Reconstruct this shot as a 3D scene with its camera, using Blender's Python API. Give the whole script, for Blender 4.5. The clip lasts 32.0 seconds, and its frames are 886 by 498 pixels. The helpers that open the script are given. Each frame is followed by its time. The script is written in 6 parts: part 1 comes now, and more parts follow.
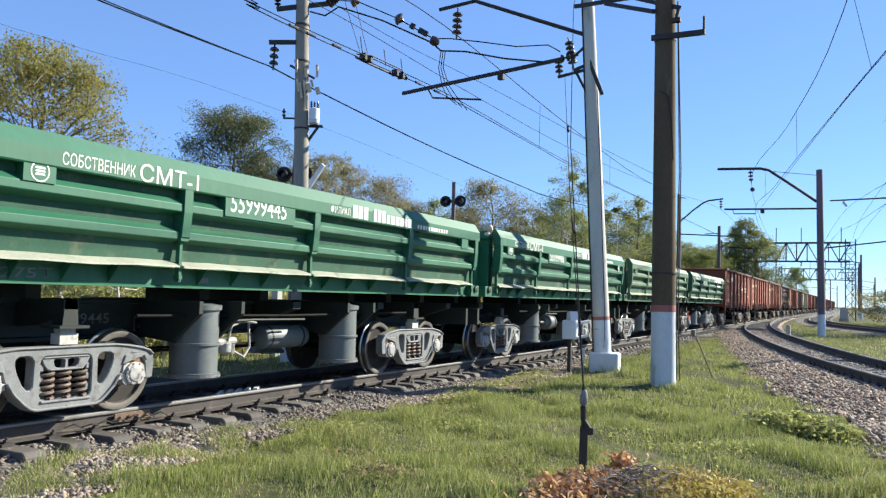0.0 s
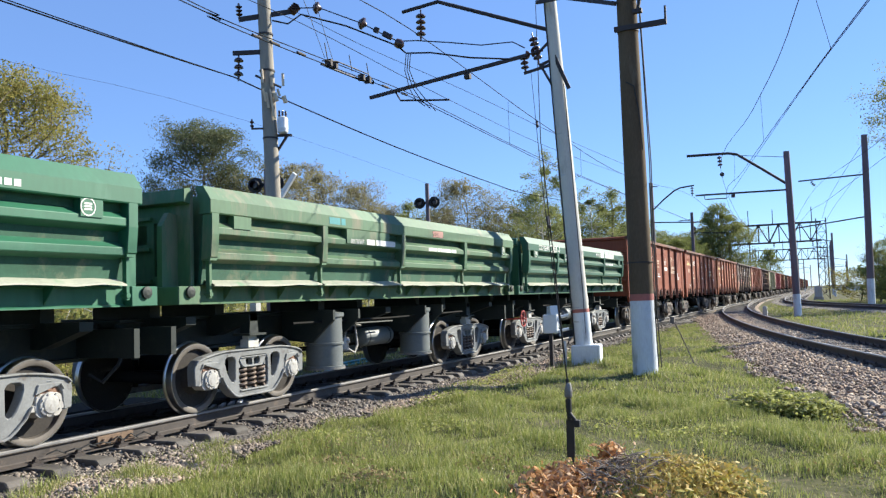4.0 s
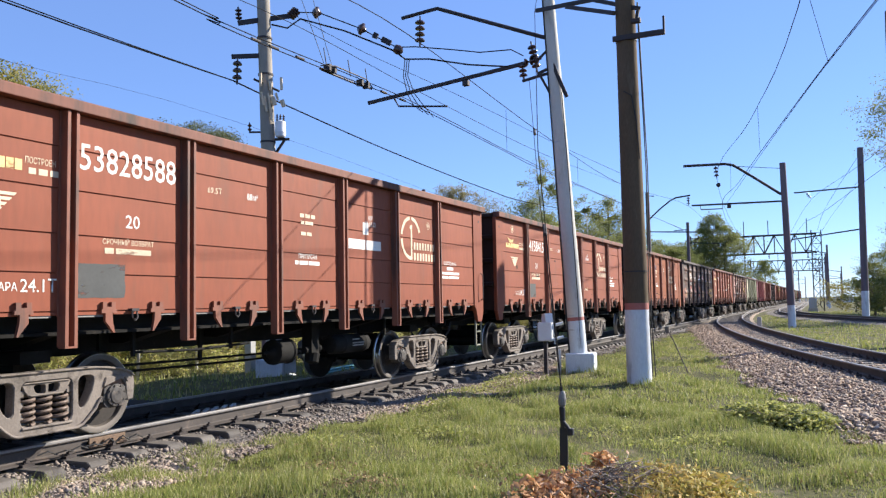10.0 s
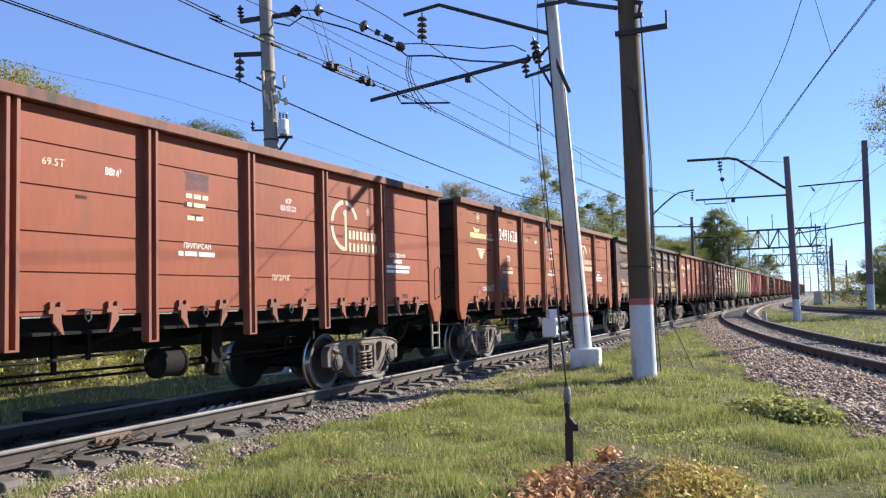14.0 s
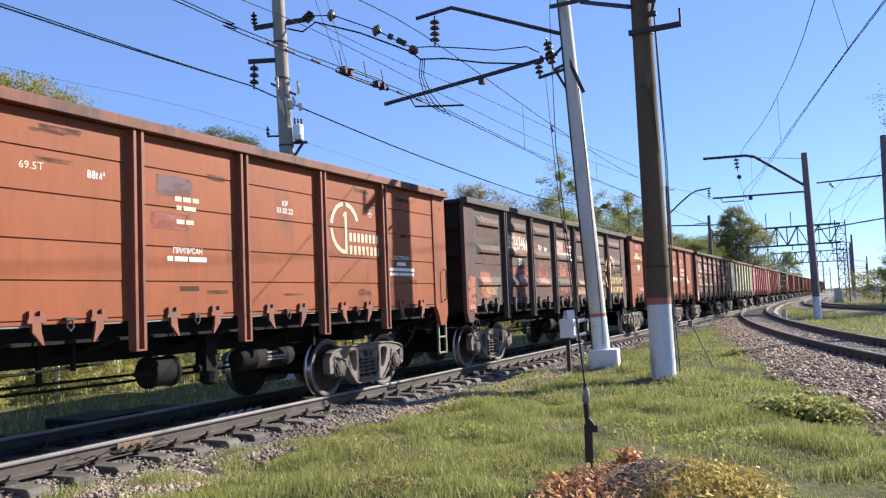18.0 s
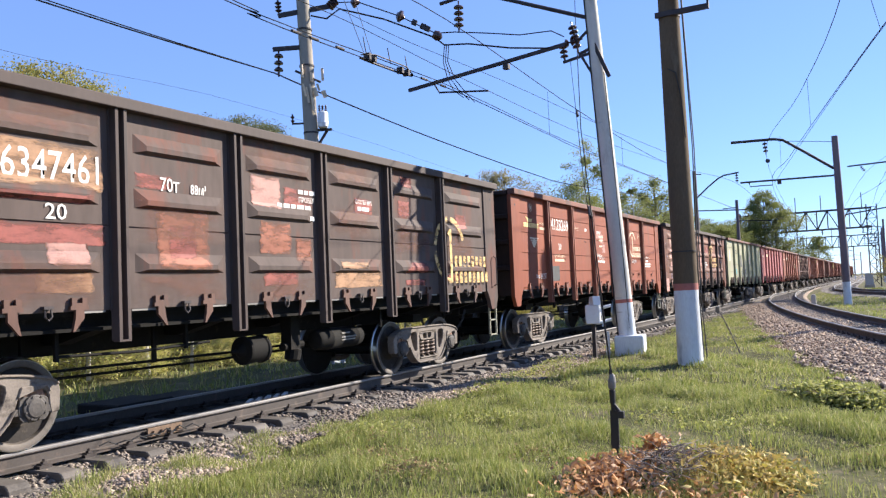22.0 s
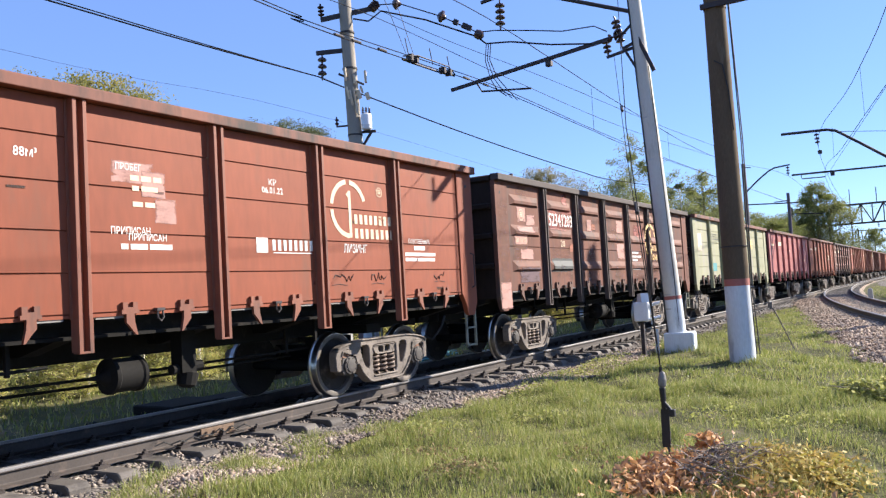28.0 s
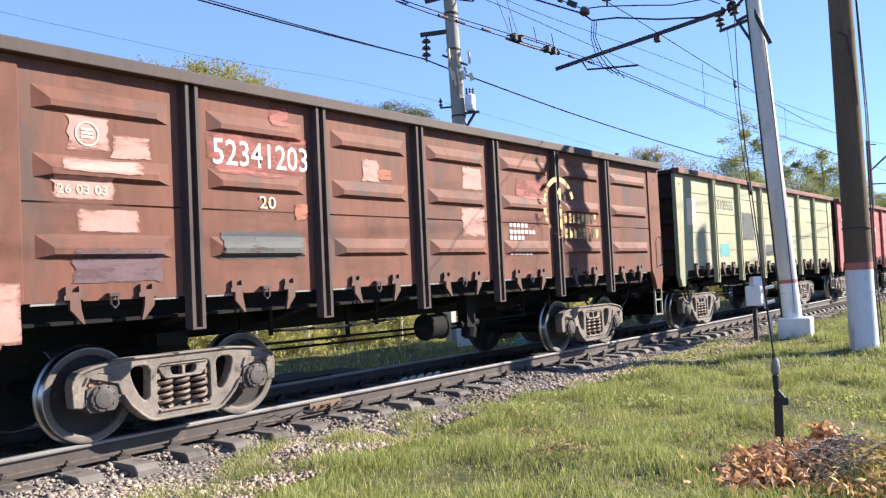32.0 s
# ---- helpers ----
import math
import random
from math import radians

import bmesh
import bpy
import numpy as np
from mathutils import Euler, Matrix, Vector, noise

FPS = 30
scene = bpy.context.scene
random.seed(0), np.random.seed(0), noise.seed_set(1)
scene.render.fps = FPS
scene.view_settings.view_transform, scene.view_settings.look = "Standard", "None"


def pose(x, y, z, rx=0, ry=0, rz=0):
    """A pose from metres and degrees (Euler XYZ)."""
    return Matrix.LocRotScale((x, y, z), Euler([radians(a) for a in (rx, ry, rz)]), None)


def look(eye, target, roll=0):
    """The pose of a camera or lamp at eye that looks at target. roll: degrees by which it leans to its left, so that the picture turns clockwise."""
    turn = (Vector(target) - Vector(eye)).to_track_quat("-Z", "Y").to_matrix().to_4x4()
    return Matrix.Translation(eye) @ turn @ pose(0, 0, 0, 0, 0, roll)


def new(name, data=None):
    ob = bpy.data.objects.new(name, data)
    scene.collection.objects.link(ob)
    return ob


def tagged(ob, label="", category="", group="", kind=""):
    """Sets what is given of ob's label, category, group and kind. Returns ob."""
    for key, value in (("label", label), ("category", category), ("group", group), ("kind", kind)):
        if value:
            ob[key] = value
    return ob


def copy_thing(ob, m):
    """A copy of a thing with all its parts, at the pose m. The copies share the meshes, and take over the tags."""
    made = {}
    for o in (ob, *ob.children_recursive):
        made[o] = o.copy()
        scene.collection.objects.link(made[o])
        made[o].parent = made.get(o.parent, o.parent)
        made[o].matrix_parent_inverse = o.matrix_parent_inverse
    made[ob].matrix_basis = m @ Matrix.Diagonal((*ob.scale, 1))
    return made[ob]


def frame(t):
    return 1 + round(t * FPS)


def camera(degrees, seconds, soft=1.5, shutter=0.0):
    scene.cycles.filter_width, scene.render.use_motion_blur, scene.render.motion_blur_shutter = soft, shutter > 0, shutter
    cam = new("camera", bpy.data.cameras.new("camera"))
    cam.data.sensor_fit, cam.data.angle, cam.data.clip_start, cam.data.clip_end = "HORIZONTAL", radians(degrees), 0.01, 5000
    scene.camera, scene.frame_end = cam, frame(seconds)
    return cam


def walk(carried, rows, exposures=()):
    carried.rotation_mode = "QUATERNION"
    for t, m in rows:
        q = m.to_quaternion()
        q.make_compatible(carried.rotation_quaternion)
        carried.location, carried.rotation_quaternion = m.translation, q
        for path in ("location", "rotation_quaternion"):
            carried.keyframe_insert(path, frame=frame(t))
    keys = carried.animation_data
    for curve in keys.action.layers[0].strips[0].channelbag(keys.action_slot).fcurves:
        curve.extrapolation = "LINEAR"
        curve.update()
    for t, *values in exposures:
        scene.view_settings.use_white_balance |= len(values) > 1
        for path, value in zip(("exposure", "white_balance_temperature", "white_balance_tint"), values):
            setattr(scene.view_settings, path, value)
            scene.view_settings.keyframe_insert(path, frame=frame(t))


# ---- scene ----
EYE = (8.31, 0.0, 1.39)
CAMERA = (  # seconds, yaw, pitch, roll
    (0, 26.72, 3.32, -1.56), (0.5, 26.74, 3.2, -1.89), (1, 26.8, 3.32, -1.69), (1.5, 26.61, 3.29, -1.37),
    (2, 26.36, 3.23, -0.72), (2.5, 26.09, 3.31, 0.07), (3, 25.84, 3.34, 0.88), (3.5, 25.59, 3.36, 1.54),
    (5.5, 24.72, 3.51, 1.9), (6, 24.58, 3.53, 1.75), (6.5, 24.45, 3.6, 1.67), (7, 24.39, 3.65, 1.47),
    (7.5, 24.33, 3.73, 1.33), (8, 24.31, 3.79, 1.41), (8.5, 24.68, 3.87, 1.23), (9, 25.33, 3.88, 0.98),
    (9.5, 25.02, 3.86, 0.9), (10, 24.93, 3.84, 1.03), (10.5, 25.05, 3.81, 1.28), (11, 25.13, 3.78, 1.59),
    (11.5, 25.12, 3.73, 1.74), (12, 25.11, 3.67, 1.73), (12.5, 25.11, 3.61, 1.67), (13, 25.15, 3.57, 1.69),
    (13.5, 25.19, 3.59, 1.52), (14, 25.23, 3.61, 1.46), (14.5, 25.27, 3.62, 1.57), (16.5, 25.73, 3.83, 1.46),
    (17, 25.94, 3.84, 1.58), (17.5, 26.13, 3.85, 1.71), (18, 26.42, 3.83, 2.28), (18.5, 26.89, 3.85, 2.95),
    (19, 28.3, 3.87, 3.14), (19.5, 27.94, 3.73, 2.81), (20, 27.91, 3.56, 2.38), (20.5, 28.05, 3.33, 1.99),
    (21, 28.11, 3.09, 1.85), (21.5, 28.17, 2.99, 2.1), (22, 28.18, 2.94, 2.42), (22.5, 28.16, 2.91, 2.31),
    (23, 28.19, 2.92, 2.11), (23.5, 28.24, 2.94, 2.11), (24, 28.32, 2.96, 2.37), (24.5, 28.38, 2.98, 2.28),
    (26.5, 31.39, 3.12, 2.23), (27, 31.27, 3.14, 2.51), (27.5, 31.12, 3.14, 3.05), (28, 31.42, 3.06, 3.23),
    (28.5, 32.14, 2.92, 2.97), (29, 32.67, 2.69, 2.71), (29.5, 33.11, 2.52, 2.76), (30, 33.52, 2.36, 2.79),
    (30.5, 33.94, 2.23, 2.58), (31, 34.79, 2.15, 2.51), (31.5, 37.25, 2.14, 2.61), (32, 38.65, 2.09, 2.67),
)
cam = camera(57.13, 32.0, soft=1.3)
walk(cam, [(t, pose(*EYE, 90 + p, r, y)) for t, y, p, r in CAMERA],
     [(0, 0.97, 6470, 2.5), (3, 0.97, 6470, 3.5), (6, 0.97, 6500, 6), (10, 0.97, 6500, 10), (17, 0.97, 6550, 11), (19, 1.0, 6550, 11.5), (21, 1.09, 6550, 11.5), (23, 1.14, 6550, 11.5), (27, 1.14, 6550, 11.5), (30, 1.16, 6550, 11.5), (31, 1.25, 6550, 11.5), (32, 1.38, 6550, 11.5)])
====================
__SHORT PROBLEM__. Look through the data and gather every line with the string "soft" in it.

__TASK SOLUTION__.
def camera(degrees, seconds, soft=1.5, shutter=0.0):
    scene.cycles.filter_width, scene.render.use_motion_blur, scene.render.motion_blur_shutter = soft, shutter > 0, shutter
cam = camera(57.13, 32.0, soft=1.3)